June 30, 2022 -- The cell and gene therapy (CGT) sector is “quite strong” despite the regulatory, investment, and manufacturing challenges facing the industry, according to Janet Lambert, CEO of the Alliance for Regenerative Medicine (ARM).
"It wouldn't be realistic to not comment on the fact that the financing environment right now is challenging," Lambert told ScienceBoard.net. "A high interest environment always creates challenges for investors in biotech and I think we're seeing that play out. There are definite financing challenges for companies in the field."
At the same time, Lambert noted that the CGT sector in 2021 saw record investment of nearly $23 billion, a total of six new therapies approved, and several scientific breakthroughs.

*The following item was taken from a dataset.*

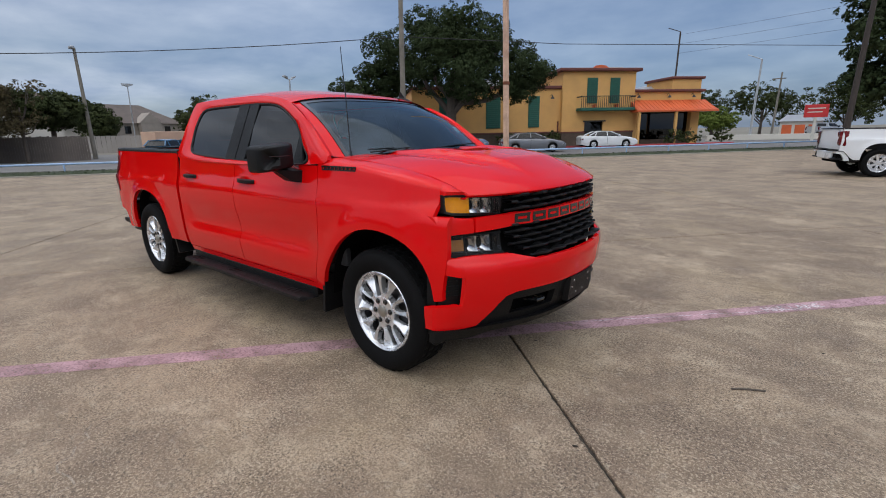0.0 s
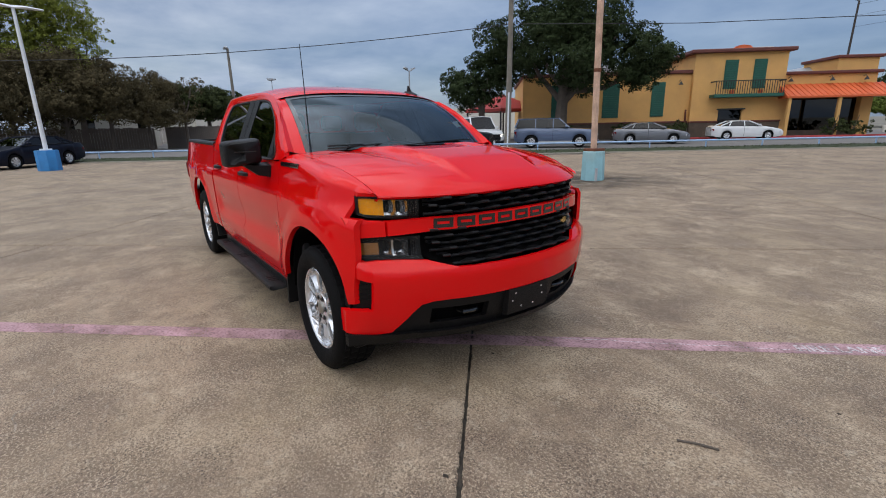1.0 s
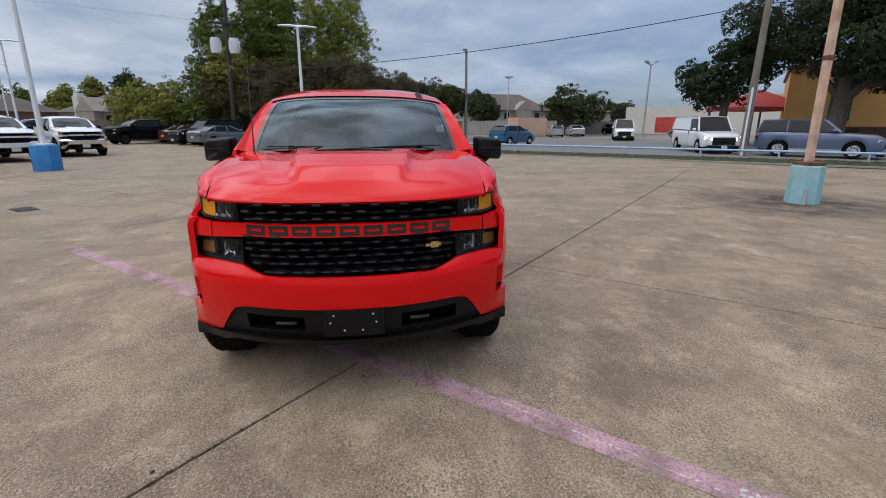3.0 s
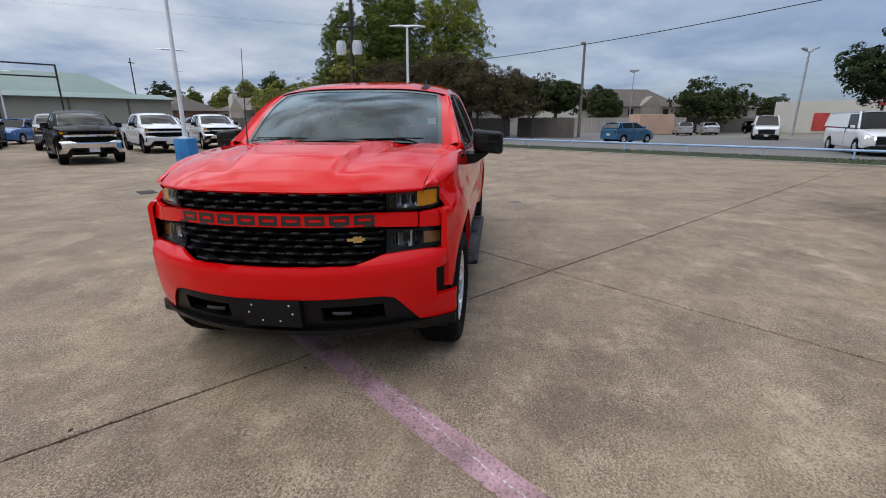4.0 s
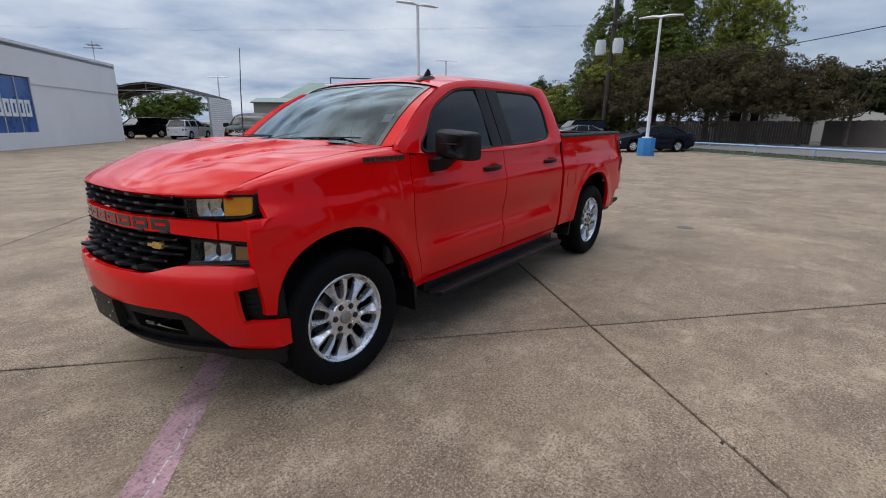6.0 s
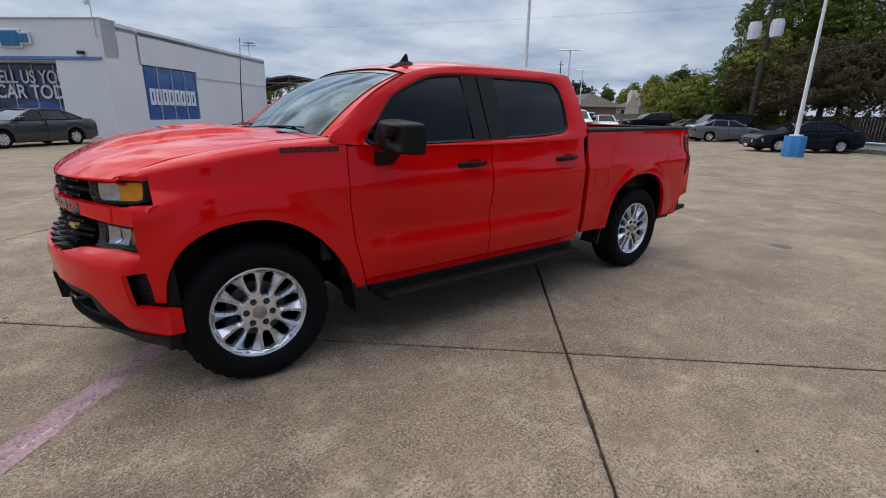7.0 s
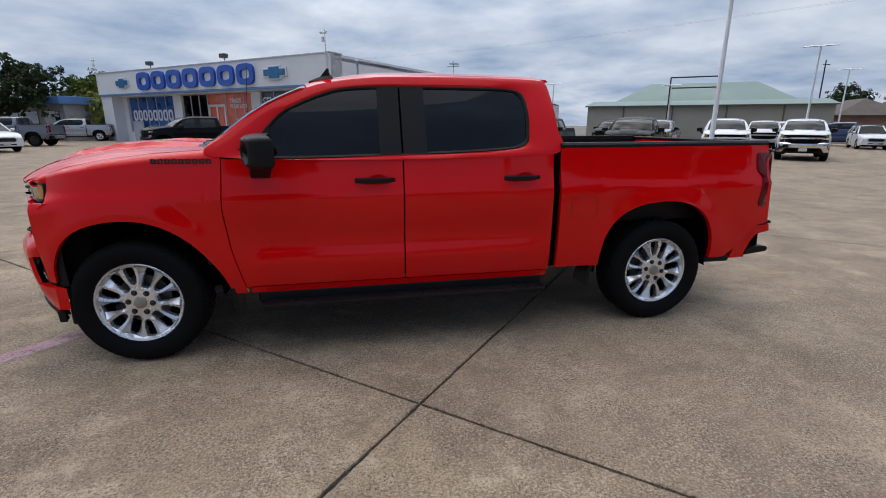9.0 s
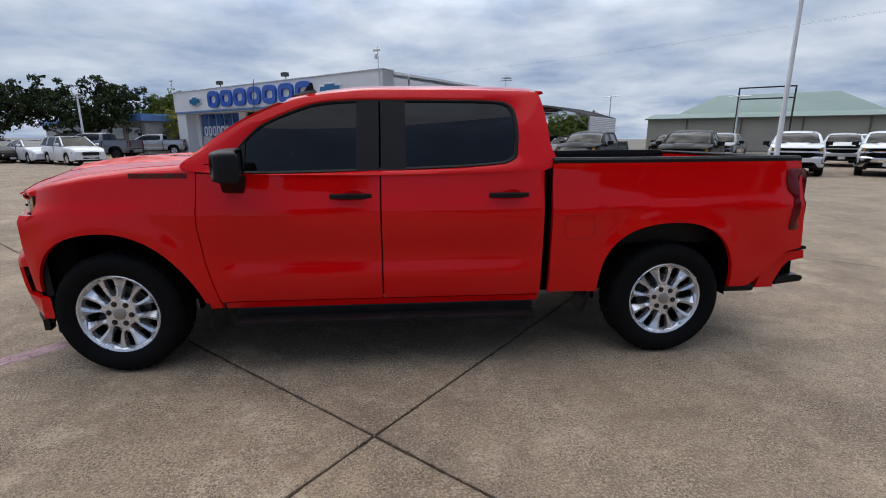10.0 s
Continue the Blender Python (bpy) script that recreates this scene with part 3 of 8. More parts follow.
def build_truck():
    P = lambda *a, **k: part(*a, **k)
    sill = lambda x: 0.475
    gap_f = lambda z: mid([(0.44, -0.075), (0.74, 0.0), (1.0, 0.03), (1.3, 0.015)], z)
    fender_top = lambda x: mid([(1.28, 1.315), (1.6, 1.305), (1.9, 1.275), (2.15, 1.235), (2.30, 1.20), (2.42, 1.172)], x)
    fender_low = lambda x: mid([(1.2, 0.44), (1.36, 0.43), (2.27, 0.43), (2.29, 0.565), (2.46, 0.585)], x)
    for s in (1, -1):
        fender = P("front_fender", flank(1.283, 2.31, fender_low, lambda x: min(fender_top(x), 1.9), s, 16, gap_f, None, lambda x: (hood_seam(x)[0] + 0.004, hood_seam(x)[1] - 0.003)), RED, truck)
        tip = flank(2.31, 2.405, fender_low, lambda x: 1.062, s, 14, None, lambda z: -0.038 * ease(0.90, 0.57, z))
        cap = []
        for q in np.linspace(0, 1, 6):
            xs = 2.31 + (2.455 - 2.31) * q
            ys, zs = hood_seam(xs)
            ye = 0.875 - 0.07 * q
            e = Vector((min(nose_x(ye, 1.2), 2.50) - 0.022, s * ye, 1.190))
            b = Vector((xs, s * (ys + 0.004), zs - 0.002))
            cap.append([tuple(b), tuple(b.lerp(e, 0.45) + Vector((0, s * 0.012, 0.010))), tuple(b.lerp(e, 0.85) + Vector((0.004, s * 0.008, 0.003))), tuple(e), (e.x - 0.004, e.y, e.z - 0.012)])
        yr, zr, zt = hood_seam(2.306)[0] + 0.004, hood_seam(2.306)[1] - 0.003, fender_top(2.306)
        yo = side_y(2.306, zt)
        roll_in = [(2.306, s * (yr + (yo - yr) * math.cos(a)), zt + (zr - zt) * math.sin(a)) for a in (1.57, 0.95, 0.35, 0.0)]
        cap.insert(0, roll_in + [(2.306, s * yo, 1.165)])
        tip.grid(cap)
        part("fender_tip", tip, RED, fender)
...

In the last four years, Lambert said more than $60 billion of investment has flowed into the industry serving as "fuel in the tank for all the scientific progress that we're trying to achieve."
As evidence of the progress being made for cell, gene, and tissue-engineered therapies, Lambert pointed to the fact that there are 2,400 ongoing clinical trials globally, half of which are commercial trials and the other half sponsored by academic institutions. In addition, she said there are currently almost 150 phase III trials "to where they could realistically reach patients" with a "breadth of indications" for both prevalent and rare diseases.
"We're hoping that this is going to be a record-breaking year for new approvals for gene therapies targeting rare diseases," Lambert commented. "That said, we do see more and more clinical development focused on more prevalent diseases."
When it comes to challenges, Lambert said manufacturing continues to be a major obstacle for the gene therapy sector. Borrowing from a model created for monoclonal antibodies, ARM has released a similar document called "A-Gene," a best-practices guide to integrating quality by design principles in gene therapy around chemistry, manufacturing, and controls (CMC) programs.
"That was modeled after a sector-wide effort in the monoclonal antibodies space a couple of decades ago," Lambert said, who added that the gene therapy sector today is "in the same place" where monoclonal antibodies were in years past due to a lack of standardized methodologies and training. She also noted a number of regulatory "holdups" for gene therapies trying to come to market "have been the result of CMC challenges, questions raised by regulators."
Under Lambert's leadership over the past five years, ARM's membership has doubled to more than 425 members and the organization's budget and full-time staff has tripled.
In late April, ARM announced that after five years at the helm Lambert would be stepping down as CEO of the organization. ARM's board is currently conducting a search for Lambert's successor. Asked what's next for her, Lambert said she's looking forward to spending more time with her two almost-college-age children and an aging show horse.